Output exactly the lines that run from the line with "q.make_compatible(carried.rotation_quaternion)" to the end of the material, both ends included, and no other lines.

:: Information supplied

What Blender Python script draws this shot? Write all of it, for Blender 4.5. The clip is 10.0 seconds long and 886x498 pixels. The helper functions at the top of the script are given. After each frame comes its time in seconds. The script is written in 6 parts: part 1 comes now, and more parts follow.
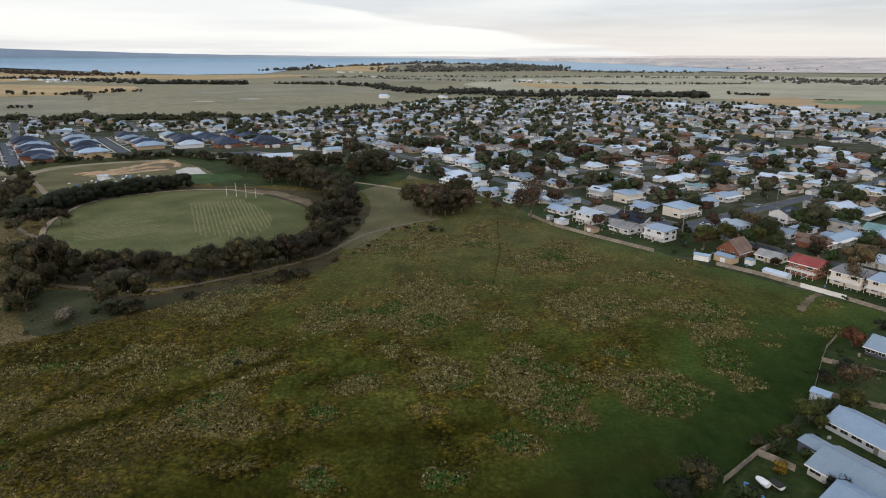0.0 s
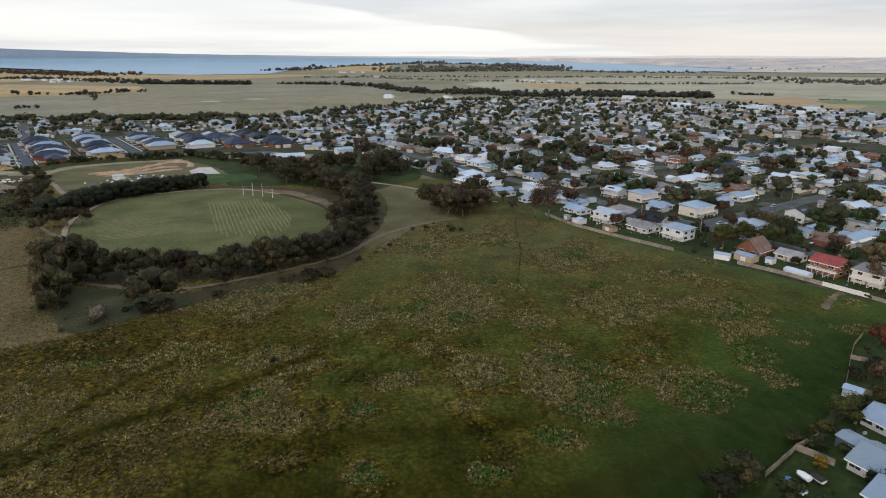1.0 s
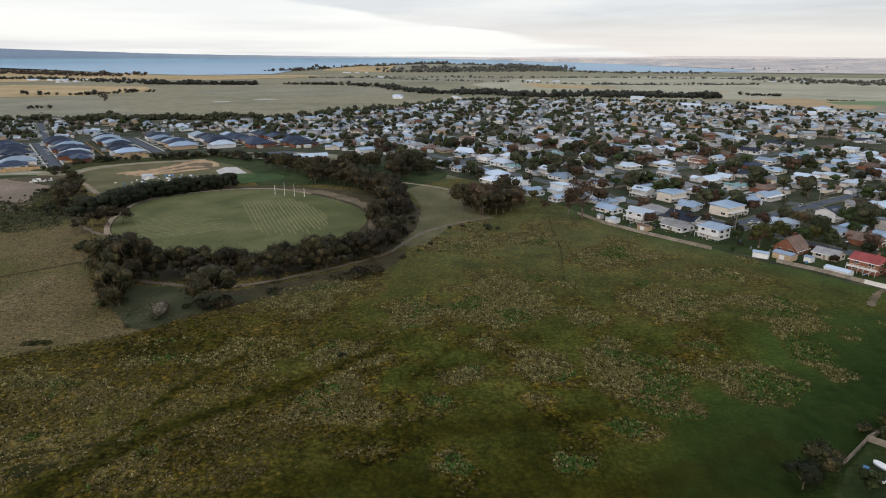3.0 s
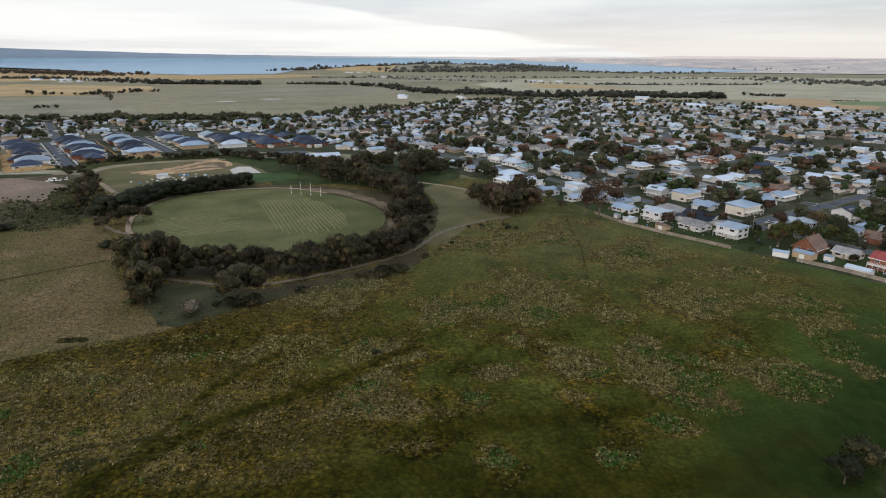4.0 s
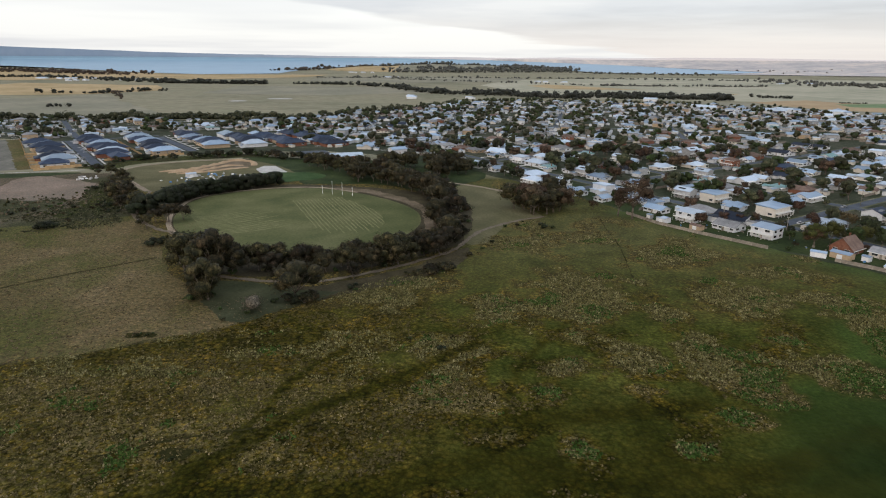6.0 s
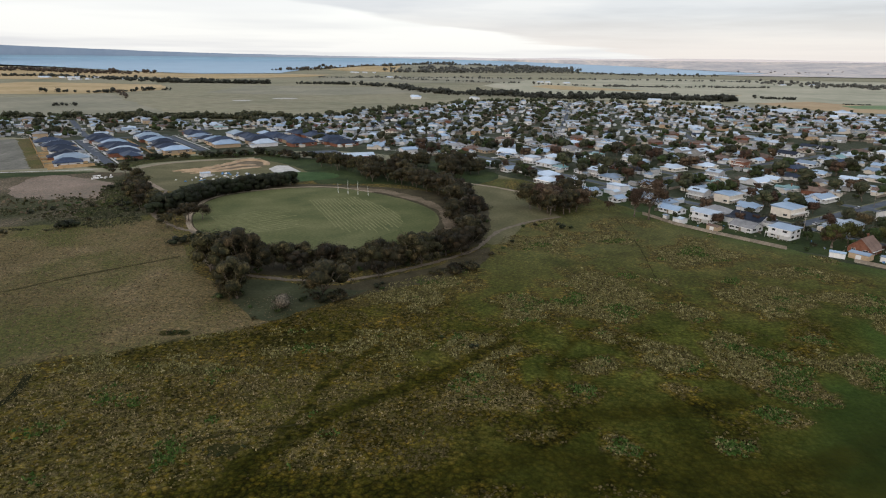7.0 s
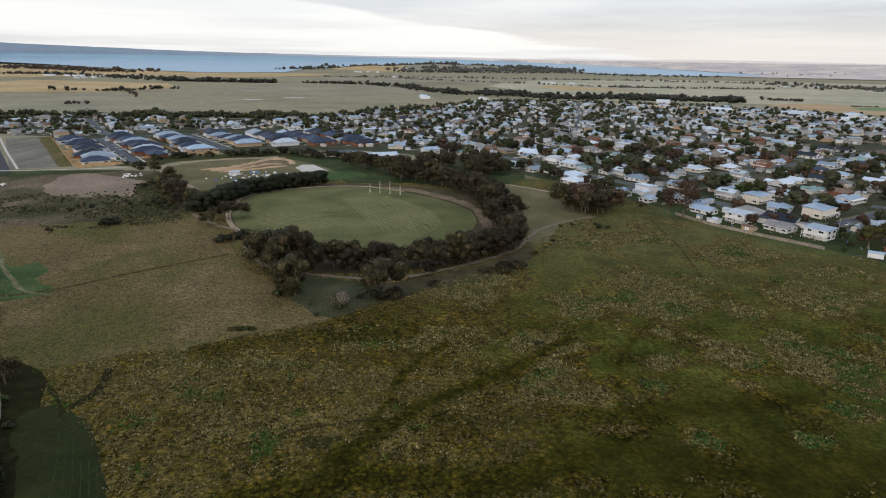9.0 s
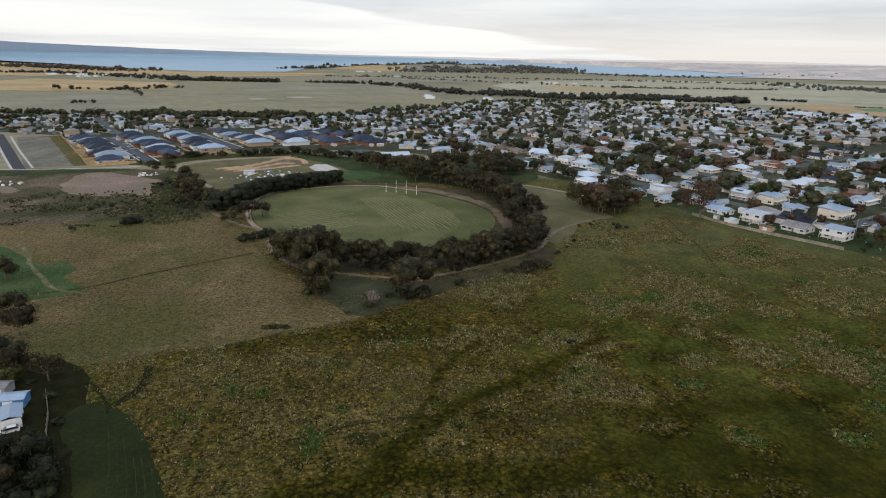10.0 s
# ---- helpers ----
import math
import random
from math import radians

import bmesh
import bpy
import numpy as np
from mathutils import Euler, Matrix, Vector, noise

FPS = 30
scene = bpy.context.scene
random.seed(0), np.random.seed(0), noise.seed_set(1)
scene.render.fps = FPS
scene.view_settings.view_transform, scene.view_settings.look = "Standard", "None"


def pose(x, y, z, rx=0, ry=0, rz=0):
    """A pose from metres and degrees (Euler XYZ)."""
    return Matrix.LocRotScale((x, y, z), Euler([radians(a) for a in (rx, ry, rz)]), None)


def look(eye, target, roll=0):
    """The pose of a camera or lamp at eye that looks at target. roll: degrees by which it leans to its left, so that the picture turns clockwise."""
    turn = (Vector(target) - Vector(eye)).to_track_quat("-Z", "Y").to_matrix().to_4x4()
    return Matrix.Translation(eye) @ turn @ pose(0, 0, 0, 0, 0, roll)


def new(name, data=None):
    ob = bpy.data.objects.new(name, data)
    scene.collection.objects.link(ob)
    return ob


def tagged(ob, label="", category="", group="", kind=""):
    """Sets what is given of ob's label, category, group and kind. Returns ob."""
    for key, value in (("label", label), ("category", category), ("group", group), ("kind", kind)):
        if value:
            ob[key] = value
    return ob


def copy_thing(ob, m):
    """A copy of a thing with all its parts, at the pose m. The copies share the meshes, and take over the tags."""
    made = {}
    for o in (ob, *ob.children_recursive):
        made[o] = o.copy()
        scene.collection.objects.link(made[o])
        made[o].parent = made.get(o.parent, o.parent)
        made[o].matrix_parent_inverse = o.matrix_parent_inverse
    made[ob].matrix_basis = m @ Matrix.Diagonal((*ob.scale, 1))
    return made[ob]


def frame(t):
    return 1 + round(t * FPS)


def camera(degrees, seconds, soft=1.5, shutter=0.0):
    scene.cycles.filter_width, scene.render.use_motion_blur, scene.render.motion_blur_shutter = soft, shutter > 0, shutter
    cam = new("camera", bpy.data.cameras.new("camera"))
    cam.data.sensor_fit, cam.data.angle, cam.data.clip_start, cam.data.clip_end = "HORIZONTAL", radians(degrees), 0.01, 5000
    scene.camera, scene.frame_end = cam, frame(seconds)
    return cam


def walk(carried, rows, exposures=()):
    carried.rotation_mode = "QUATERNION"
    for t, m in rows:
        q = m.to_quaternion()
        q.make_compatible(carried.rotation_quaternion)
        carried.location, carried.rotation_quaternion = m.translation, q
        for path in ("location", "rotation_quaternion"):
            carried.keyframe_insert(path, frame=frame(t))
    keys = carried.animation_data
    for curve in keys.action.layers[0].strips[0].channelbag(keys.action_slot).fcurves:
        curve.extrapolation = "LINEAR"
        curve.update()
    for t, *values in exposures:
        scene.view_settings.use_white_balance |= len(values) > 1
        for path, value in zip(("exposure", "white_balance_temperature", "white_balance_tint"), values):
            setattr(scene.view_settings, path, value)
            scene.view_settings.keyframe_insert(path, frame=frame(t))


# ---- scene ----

::::

▸ **Full solution**
        q.make_compatible(carried.rotation_quaternion)
        carried.location, carried.rotation_quaternion = m.translation, q
        for path in ("location", "rotation_quaternion"):
            carried.keyframe_insert(path, frame=frame(t))
    keys = carried.animation_data
    for curve in keys.action.layers[0].strips[0].channelbag(keys.action_slot).fcurves:
        curve.extrapolation = "LINEAR"
        curve.update()
    for t, *values in exposures:
        scene.view_settings.use_white_balance |= len(values) > 1
        for path, value in zip(("exposure", "white_balance_temperature", "white_balance_tint"), values):
            setattr(scene.view_settings, path, value)
            scene.view_settings.keyframe_insert(path, frame=frame(t))


# ---- scene ----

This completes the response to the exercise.